Ein deutscher Genre-Film hat den Weg ins Kino gefunden, „Die Vierhändige“ von Oliver Kienle ist angelaufen. Der Regisseur hat auch das Drehbuch verfasst.
Die ältere Schwester hält der jüngeren die Augen zu, als ihre Eltern von Einbrechern getötet werden. „Ich werde dich beschützen“, flüstert sie ihr ins Ohr. Jessica verfolgt ihr Versprechen zum Missfallen von Sophie obsessiv. Als 20 Jahre später die Mörder (Detlef Bothe, Agnieszka Guzikowska) aus dem Gefängnis entlassen werden, gerät die Situation der beiden (Frida-Lovisa Hamann, Friederike Becht) außer Kontrolle.
Der deutsche Genre-Film, es gibt ihn noch. Mit der Totgeburt „Stereo“ von Maximilian Erlenwein im Nacken verläuft sich der Kinogänger beinahe, wenn er auf den wenig umworbenen Dissoziations-Thriller „Die Vierhändige“ trifft.
Die Locations dürfen bestaunt werden, denn diese sind auffällig gut ausgesucht, mysterydüster beleuchtet und in originellen Einstellungen gefilmt. Nicht nur die Villa der Familie Tauber, die wie verloren und unwirklich auf einem Hügel neben einer riesigen Industrieanlage liegt, ist beeindruckender als manches Dracula- oder Fantasy-Schloss. Nahezu jede optische Ecke von Kienles Thriller ist darauf getrimmt, das Publikum immer tiefer in die schwer problembehaftete Welt der Verbrechensopfer zu ziehen. Da darf auch das typische Lampenflackern nicht fehlen. Untermalt mit dem aufwändig geschaffenen Score ist das ein wenig zu dick aufgetragen, aber dafür erstaunlich gleichmäßig, ohne Abstumpfungswirkung und nicht nur eingesetzt, wenn es darauf ankommt, auf bevorstehende Schockmomente einzustimmen. „Identity“ (2003) von James Mangold hat diese technischen Tricks offenbar nicht nötig. Das Motel in einer regnerischen Nacht und der starke Cast mit John Cusack und Ray Liotta sprechen für sich. Aber warum nicht arbeiten wie Darren Aronofsky („Black Swan“, „Mother“)?!

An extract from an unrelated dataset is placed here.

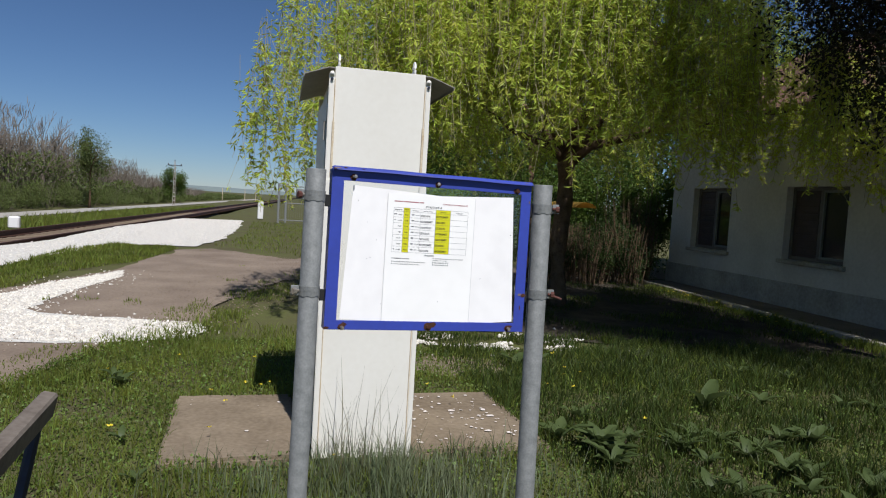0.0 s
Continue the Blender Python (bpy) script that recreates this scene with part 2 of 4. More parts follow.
def limb(points, radii, n=8, bm=None):
    """A tapering bent tube along points."""
    t = bmesh.new() if bm is None else bm
    rings = []
    for i, (p, r) in enumerate(zip(points, radii)):
        a = Vector(points[max(i - 1, 0)])
        b = Vector(points[min(i + 1, len(points) - 1)])
        q = (b - a).to_track_quat("Z", "Y")
        rings.append([t.verts.new(Vector(p) + q @ Vector((r * math.cos(k * math.tau / n), r * math.sin(k * math.tau / n), 0))) for k in range(n)])
    for a, b in zip(rings, rings[1:]):
        for k in range(n):
            t.faces.new((a[k], a[(k + 1) % n], b[(k + 1) % n], b[k]))
    t.faces.new(rings[-1])
    t.faces.new(rings[0][::-1])
    return t


def leaves(name, centers, dirs, lengths, widths, material, parent=None, rng=None, fold=0.25):
    """Many small pointed leaves, one folded four-sided blade each, joined."""
    n = len(centers)
    rng = rng or np.random.default_rng(3)
    d = dirs / np.linalg.norm(dirs, axis=1, keepdims=True)
    r = rng.normal(size=(n, 3))
    s = np.cross(d, r)
    s /= np.linalg.norm(s, axis=1, keepdims=True) + 1e-9
    u = np.cross(s, d)
    L, W = lengths[:, None], widths[:, None]
    v = np.empty((n, 4, 3))
    v[:, 0] = centers
    v[:, 1] = centers + d * L * 0.45 + s * W * 0.5 + u * W * fold
    v[:, 2] = centers + d * L
    v[:, 3] = centers + d * L * 0.45 - s * W * 0.5 + u * W * fold
    i = np.arange(n)[:, None] * 4
    f = np.concatenate([i + np.array([[0, 1, 2]]), i + np.array([[0, 2, 3]])], axis=1).reshape(-1, 3)
    return bulk(name, v.reshape(-1, 3), f, material, parent)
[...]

„Die Vierhändige“ ist nahezu blutfrei. Gleichwohl ist FSK 16 angesagt, denn die einfallsreiche Story um die Schwestern mit Kontrollwahn, Geldversteck, GPS-Verfolgung, Selbstfesselung, roher Gewalt und vieles mehr ist raffiniert verstörend erzählt, führt den Zuschauer herrlich an der Nase herum und gibt ihm nur wenige Möglichkeiten zum Luft holen.
Für Abwechlsung sorgt Kienles Idee, eine weitere Figur einzufügen. Martin (Christoph Letkowski) arbeitet im Krankenhaus. Er hilft über das Erlaubte hinaus und verliebt sich, aber in wen?
Die mit ihm geführten Dialoge sind nicht das Gelbe vom Ei. Der deutsche Genre-Film krankt oft an der glaubwürdigen Darstellung des Bösewichts. Während Kienle kein Problem damit hat, Detlef Bothe als Kriminellen herumlaufen zu lassen, ist Martin eben kein solcher und hat zudem einen weniger gewichtigen Ausschlag auf die Story, sodass er als gute Ergänzung passt.
Kienle hätte eine Liga höher mitspielen können, wenn er das Publikum näher an die Hauptfiguren herangelassen hätte. Doch das Konstrukt seines Films lässt dies nicht zu. Darren Aronofsky hat von Beginn an mehr über die konkurrierenden Identitäten verraten und mit "Black Swan" ein Meisterwerk geschaffen. Dennoch sollten sich Thriller-Fans „Die Vierhändige“ nicht entgehen lassen.